▼

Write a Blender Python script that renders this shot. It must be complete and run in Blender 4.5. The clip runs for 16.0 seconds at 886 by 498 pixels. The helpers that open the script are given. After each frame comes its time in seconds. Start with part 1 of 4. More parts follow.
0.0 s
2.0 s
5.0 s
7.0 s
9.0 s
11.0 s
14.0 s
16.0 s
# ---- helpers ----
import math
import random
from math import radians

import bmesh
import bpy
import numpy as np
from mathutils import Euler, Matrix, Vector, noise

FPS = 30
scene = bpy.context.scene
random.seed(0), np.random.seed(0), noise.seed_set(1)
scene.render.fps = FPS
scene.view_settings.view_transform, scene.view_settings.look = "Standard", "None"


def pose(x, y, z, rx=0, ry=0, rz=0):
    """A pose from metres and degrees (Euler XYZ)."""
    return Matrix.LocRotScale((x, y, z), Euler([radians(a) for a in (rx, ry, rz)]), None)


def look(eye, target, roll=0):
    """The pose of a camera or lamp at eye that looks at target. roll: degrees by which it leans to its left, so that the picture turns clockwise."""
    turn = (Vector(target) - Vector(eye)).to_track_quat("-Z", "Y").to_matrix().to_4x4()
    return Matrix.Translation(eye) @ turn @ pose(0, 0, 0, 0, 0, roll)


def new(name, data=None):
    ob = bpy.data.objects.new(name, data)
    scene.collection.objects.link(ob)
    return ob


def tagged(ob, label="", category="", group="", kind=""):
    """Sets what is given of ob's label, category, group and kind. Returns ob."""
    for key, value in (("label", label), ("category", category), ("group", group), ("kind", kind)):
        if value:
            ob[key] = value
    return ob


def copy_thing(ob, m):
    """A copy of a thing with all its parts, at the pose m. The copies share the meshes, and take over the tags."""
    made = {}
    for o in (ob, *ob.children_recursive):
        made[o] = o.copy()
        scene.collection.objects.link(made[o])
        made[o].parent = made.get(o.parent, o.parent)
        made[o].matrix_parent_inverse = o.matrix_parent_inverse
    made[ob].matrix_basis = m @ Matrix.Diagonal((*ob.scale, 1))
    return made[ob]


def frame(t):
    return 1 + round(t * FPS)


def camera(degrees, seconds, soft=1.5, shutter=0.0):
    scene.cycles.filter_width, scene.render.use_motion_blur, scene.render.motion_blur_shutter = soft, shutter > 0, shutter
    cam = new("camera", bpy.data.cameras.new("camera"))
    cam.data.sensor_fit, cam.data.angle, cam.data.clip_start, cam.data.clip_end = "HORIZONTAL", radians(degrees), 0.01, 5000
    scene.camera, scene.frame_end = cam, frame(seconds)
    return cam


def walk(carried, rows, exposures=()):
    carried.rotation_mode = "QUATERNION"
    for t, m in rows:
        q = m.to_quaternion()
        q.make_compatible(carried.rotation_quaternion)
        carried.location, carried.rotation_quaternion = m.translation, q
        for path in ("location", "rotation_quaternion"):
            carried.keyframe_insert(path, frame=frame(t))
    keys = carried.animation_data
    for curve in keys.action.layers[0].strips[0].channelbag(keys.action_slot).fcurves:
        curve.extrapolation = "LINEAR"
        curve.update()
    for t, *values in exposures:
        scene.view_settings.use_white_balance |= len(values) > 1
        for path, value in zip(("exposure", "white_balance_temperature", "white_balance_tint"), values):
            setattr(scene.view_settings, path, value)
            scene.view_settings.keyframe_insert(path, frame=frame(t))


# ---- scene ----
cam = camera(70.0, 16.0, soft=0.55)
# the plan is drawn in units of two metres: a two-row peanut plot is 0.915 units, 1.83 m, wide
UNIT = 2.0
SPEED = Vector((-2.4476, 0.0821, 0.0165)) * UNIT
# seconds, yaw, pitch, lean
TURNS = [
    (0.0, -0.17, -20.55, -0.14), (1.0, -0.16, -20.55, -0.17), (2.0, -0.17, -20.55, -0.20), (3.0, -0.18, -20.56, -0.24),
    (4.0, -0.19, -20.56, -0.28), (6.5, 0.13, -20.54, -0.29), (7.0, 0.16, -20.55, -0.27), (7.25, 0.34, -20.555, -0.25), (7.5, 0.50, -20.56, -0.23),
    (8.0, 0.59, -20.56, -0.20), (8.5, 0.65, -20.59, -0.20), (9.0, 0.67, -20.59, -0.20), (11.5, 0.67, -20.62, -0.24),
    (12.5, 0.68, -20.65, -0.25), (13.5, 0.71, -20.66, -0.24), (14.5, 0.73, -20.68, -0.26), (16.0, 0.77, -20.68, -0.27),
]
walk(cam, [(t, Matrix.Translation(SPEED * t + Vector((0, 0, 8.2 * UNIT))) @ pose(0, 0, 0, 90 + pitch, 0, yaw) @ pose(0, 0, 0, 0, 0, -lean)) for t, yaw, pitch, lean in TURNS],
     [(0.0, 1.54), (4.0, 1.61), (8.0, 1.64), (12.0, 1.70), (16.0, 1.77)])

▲

*EXERCISE DETAILS*
Write the complete data out, exactly as above.

*EXERCISE ANSWER*
Write a Blender Python script that renders this shot. It must be complete and run in Blender 4.5. The clip runs for 16.0 seconds at 886 by 498 pixels. The helpers that open the script are given. After each frame comes its time in seconds. Start with part 1 of 4. More parts follow.
0.0 s
2.0 s
5.0 s
7.0 s
9.0 s
11.0 s
14.0 s
16.0 s
# ---- helpers ----
import math
import random
from math import radians

import bmesh
import bpy
import numpy as np
from mathutils import Euler, Matrix, Vector, noise

FPS = 30
scene = bpy.context.scene
random.seed(0), np.random.seed(0), noise.seed_set(1)
scene.render.fps = FPS
scene.view_settings.view_transform, scene.view_settings.look = "Standard", "None"


def pose(x, y, z, rx=0, ry=0, rz=0):
    """A pose from metres and degrees (Euler XYZ)."""
    return Matrix.LocRotScale((x, y, z), Euler([radians(a) for a in (rx, ry, rz)]), None)


def look(eye, target, roll=0):
    """The pose of a camera or lamp at eye that looks at target. roll: degrees by which it leans to its left, so that the picture turns clockwise."""
    turn = (Vector(target) - Vector(eye)).to_track_quat("-Z", "Y").to_matrix().to_4x4()
    return Matrix.Translation(eye) @ turn @ pose(0, 0, 0, 0, 0, roll)


def new(name, data=None):
    ob = bpy.data.objects.new(name, data)
    scene.collection.objects.link(ob)
    return ob


def tagged(ob, label="", category="", group="", kind=""):
    """Sets what is given of ob's label, category, group and kind. Returns ob."""
    for key, value in (("label", label), ("category", category), ("group", group), ("kind", kind)):
        if value:
            ob[key] = value
    return ob


def copy_thing(ob, m):
    """A copy of a thing with all its parts, at the pose m. The copies share the meshes, and take over the tags."""
    made = {}
    for o in (ob, *ob.children_recursive):
        made[o] = o.copy()
        scene.collection.objects.link(made[o])
        made[o].parent = made.get(o.parent, o.parent)
        made[o].matrix_parent_inverse = o.matrix_parent_inverse
    made[ob].matrix_basis = m @ Matrix.Diagonal((*ob.scale, 1))
    return made[ob]


def frame(t):
    return 1 + round(t * FPS)


def camera(degrees, seconds, soft=1.5, shutter=0.0):
    scene.cycles.filter_width, scene.render.use_motion_blur, scene.render.motion_blur_shutter = soft, shutter > 0, shutter
    cam = new("camera", bpy.data.cameras.new("camera"))
    cam.data.sensor_fit, cam.data.angle, cam.data.clip_start, cam.data.clip_end = "HORIZONTAL", radians(degrees), 0.01, 5000
    scene.camera, scene.frame_end = cam, frame(seconds)
    return cam


def walk(carried, rows, exposures=()):
    carried.rotation_mode = "QUATERNION"
    for t, m in rows:
        q = m.to_quaternion()
        q.make_compatible(carried.rotation_quaternion)
        carried.location, carried.rotation_quaternion = m.translation, q
        for path in ("location", "rotation_quaternion"):
            carried.keyframe_insert(path, frame=frame(t))
    keys = carried.animation_data
    for curve in keys.action.layers[0].strips[0].channelbag(keys.action_slot).fcurves:
        curve.extrapolation = "LINEAR"
        curve.update()
    for t, *values in exposures:
        scene.view_settings.use_white_balance |= len(values) > 1
        for path, value in zip(("exposure", "white_balance_temperature", "white_balance_tint"), values):
            setattr(scene.view_settings, path, value)
            scene.view_settings.keyframe_insert(path, frame=frame(t))


# ---- scene ----
cam = camera(70.0, 16.0, soft=0.55)
# the plan is drawn in units of two metres: a two-row peanut plot is 0.915 units, 1.83 m, wide
UNIT = 2.0
SPEED = Vector((-2.4476, 0.0821, 0.0165)) * UNIT
# seconds, yaw, pitch, lean
TURNS = [
    (0.0, -0.17, -20.55, -0.14), (1.0, -0.16, -20.55, -0.17), (2.0, -0.17, -20.55, -0.20), (3.0, -0.18, -20.56, -0.24),
    (4.0, -0.19, -20.56, -0.28), (6.5, 0.13, -20.54, -0.29), (7.0, 0.16, -20.55, -0.27), (7.25, 0.34, -20.555, -0.25), (7.5, 0.50, -20.56, -0.23),
    (8.0, 0.59, -20.56, -0.20), (8.5, 0.65, -20.59, -0.20), (9.0, 0.67, -20.59, -0.20), (11.5, 0.67, -20.62, -0.24),
    (12.5, 0.68, -20.65, -0.25), (13.5, 0.71, -20.66, -0.24), (14.5, 0.73, -20.68, -0.26), (16.0, 0.77, -20.68, -0.27),
]
walk(cam, [(t, Matrix.Translation(SPEED * t + Vector((0, 0, 8.2 * UNIT))) @ pose(0, 0, 0, 90 + pitch, 0, yaw) @ pose(0, 0, 0, 0, 0, -lean)) for t, yaw, pitch, lean in TURNS],
     [(0.0, 1.54), (4.0, 1.61), (8.0, 1.64), (12.0, 1.70), (16.0, 1.77)])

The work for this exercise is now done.